Too Little, Too Late

While we may briefly celebrate that the onslaught of criticism finally led to an apology and considerations for exam retakes, the government's quick patch-ups, for now, are, simply put, temporary band-aids.

Jul 16, 2026 - 16:05
Jul 16, 2026 - 16:09
Too Little, Too Late
Photo Credit: Shutterstock

Compassion isn’t hard to come by on rain-soaked days, especially for anxiety-ridden students sitting for what is possibly one of the most important exams of their school lives.

Students really shouldn’t have to worry about whether they will be able to reach exam centres. Yet, as floods took over our daily lives on July 12 and 13, those were exactly the cards that the students were dealt.

In a reported phone conversation, Education Minister, ANM Ehsanul Hoque Milon, added fuel to the fire when he referred to students who expressed concerns over sitting for HSC exams amid  heavy rain and water-logging as "broiler chicken,” dismissing genuine fears of health risks and safety.

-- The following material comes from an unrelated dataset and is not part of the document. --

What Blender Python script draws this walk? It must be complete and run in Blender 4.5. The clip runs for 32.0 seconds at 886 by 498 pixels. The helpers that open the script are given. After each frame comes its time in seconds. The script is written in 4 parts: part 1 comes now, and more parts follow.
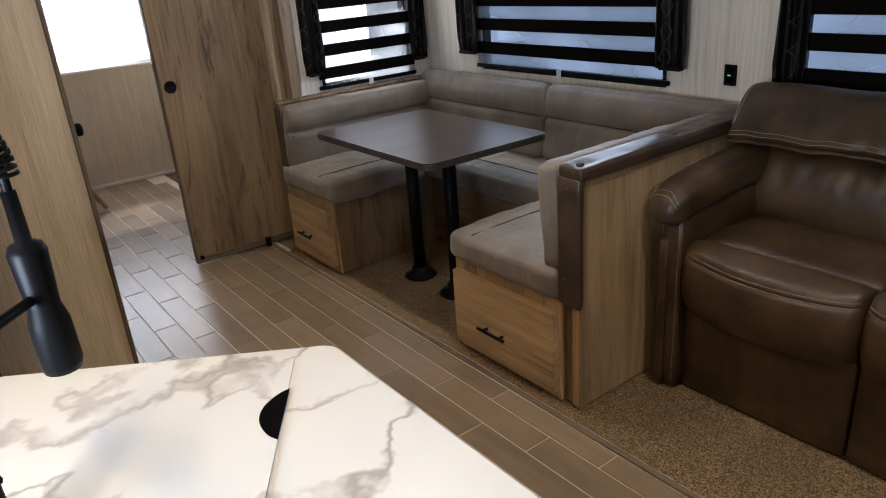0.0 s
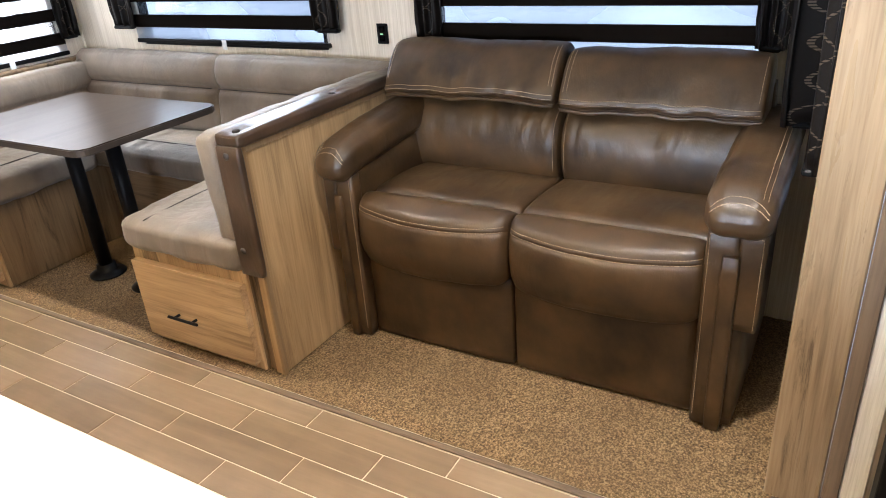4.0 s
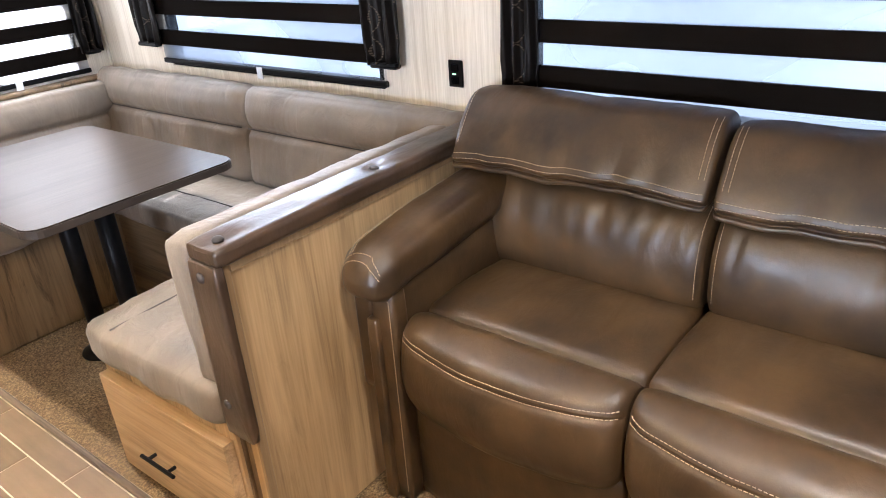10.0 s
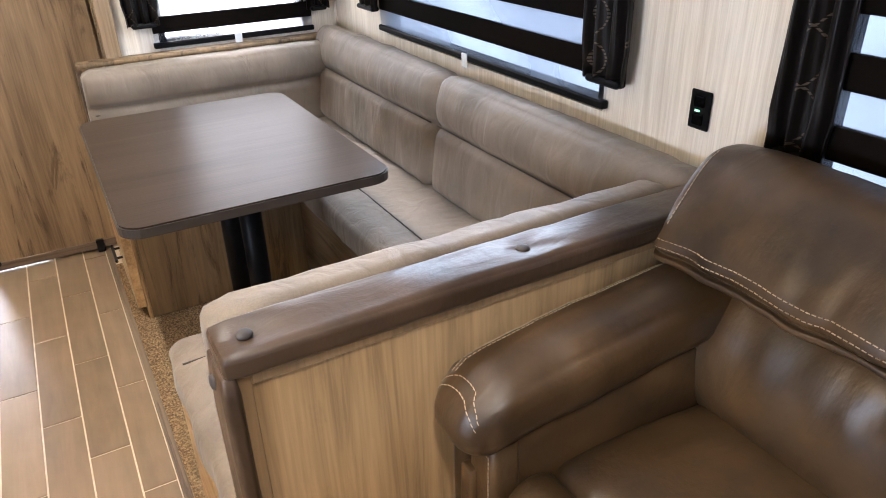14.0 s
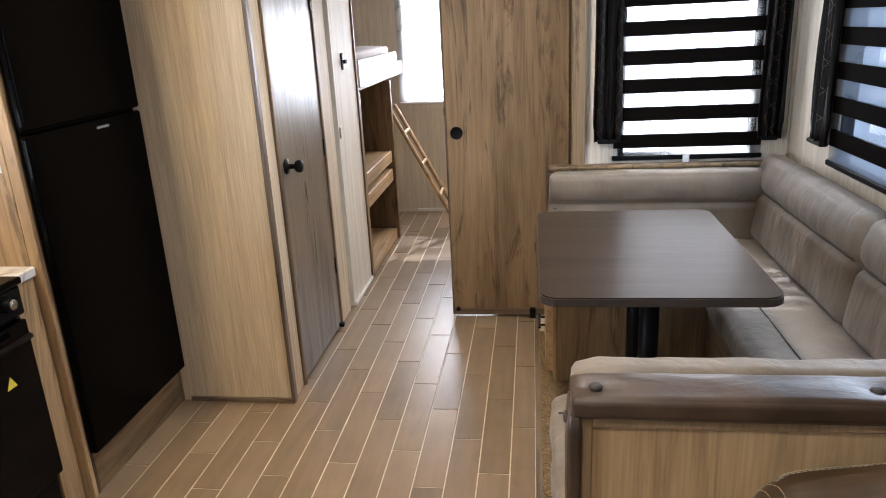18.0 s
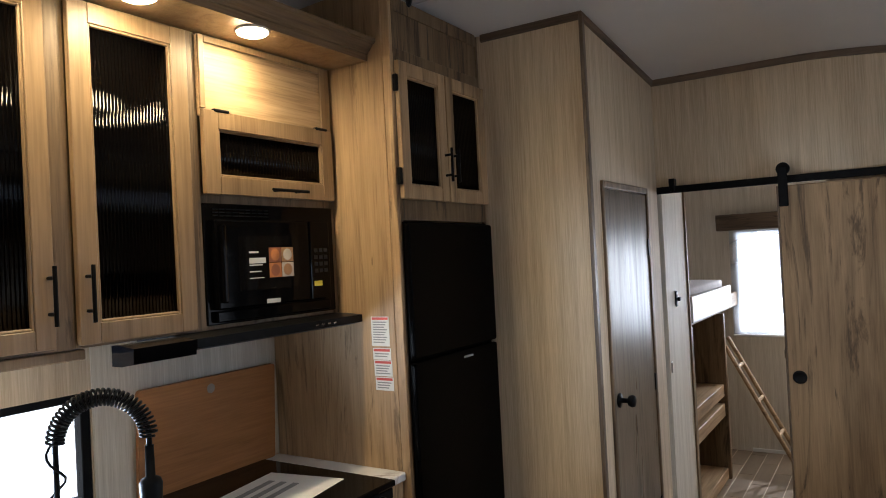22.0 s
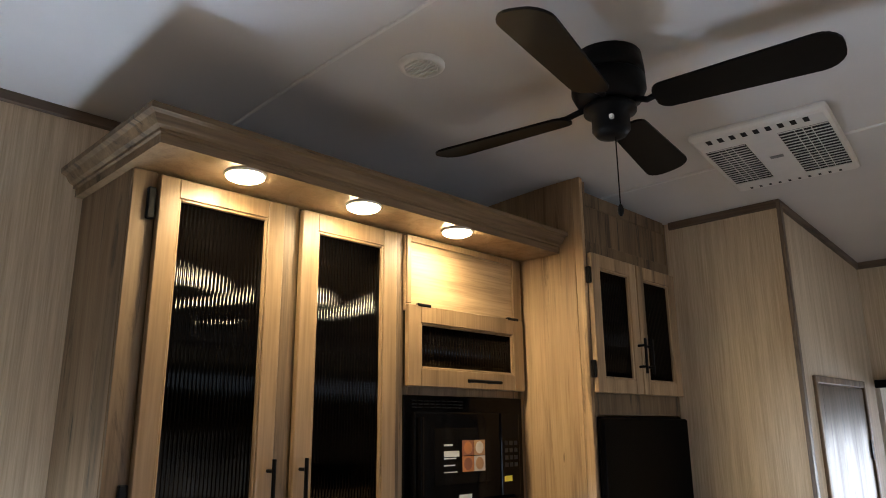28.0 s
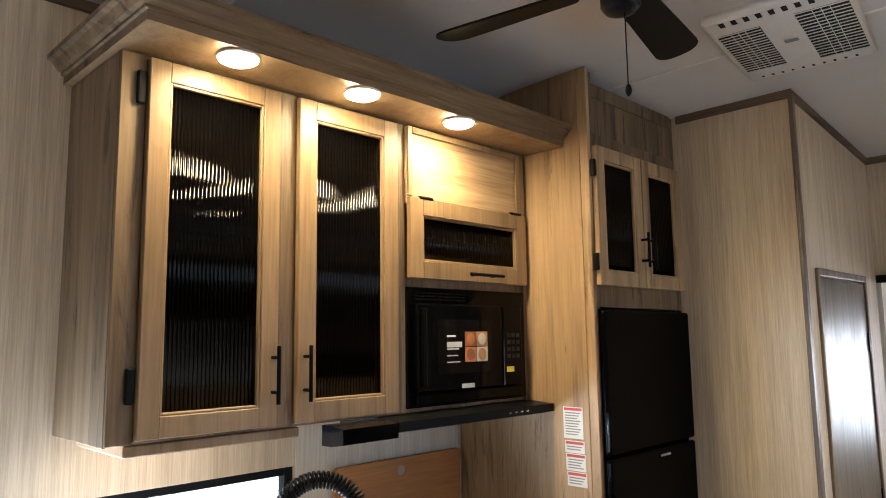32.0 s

While we acknowledge his apology and a reconsideration of exam retakes, it came only after severe public outrage, protests, and calls for him to resign.

We may well ask whether the minister will bounce back and regain public trust after such strong backlash.

The real issue, however, is still left unresolved.

Bangladesh’s infrastructure and drainage capacity are in urgent need of reform. As they stand, they repeatedly fail the Bangladeshi people every monsoon.

We need to stop treating each flood or natural disaster as an isolated incident, especially when we know it is a recurrent reality.

According to a Daily Star analysis, Dhaka experiences an extreme flood event roughly every 16 months based on 40 years of monthly rainfall data, so these circumstances are neither unexpected nor unprecedented.

The July 2026 floods affected more than 1.1 million people across 10 districts, damaging roads, homes and infrastructure. They are alarming precisely because they are predictable.

Unfortunately, successive governments have long struggled to maintain and improve drainage systems, transportation networks, and urban infrastructure.

The controversy around the Education Minister boils down to one single point: If you don't have the basic infrastructure to support students, why hold exams in the monsoon to begin with?

When floods are a given, planning for them should be a given too.

Otherwise, the short-term reactive measures will remain little more than attempts to put out the immediate fire without any real accountability or structural changes.

While we understand that postponing exams cannot be an overnight decision, and requires a more thorough approach, we can all surely agree that contingency plans should have been in place long before the floods arrived.

Pictures of children struggling to reach exam halls have quickly spread all over social media, highlighting how severe the situation really was.

The minister said: "I did not intend to target anyone. If anyone has been hurt, I sincerely apologize."

Unless consciously followed by a meaningful action, this apology risks looking hollow.

The government's next steps should include careful coordination between the mayor, the city corporations, and the Transport Minister to address flood response mechanisms and long-standing infrastructural failures.

While we may briefly celebrate that the onslaught of criticism finally led to an apology and considerations for exam retakes, the government's quick patch-ups, for now, are, simply put, temporary band-aids. This should just be the beginning of their redeeming actions.

Bangladeshi people simply cannot keep resorting to outrage and protests just for the government to care and act accordingly.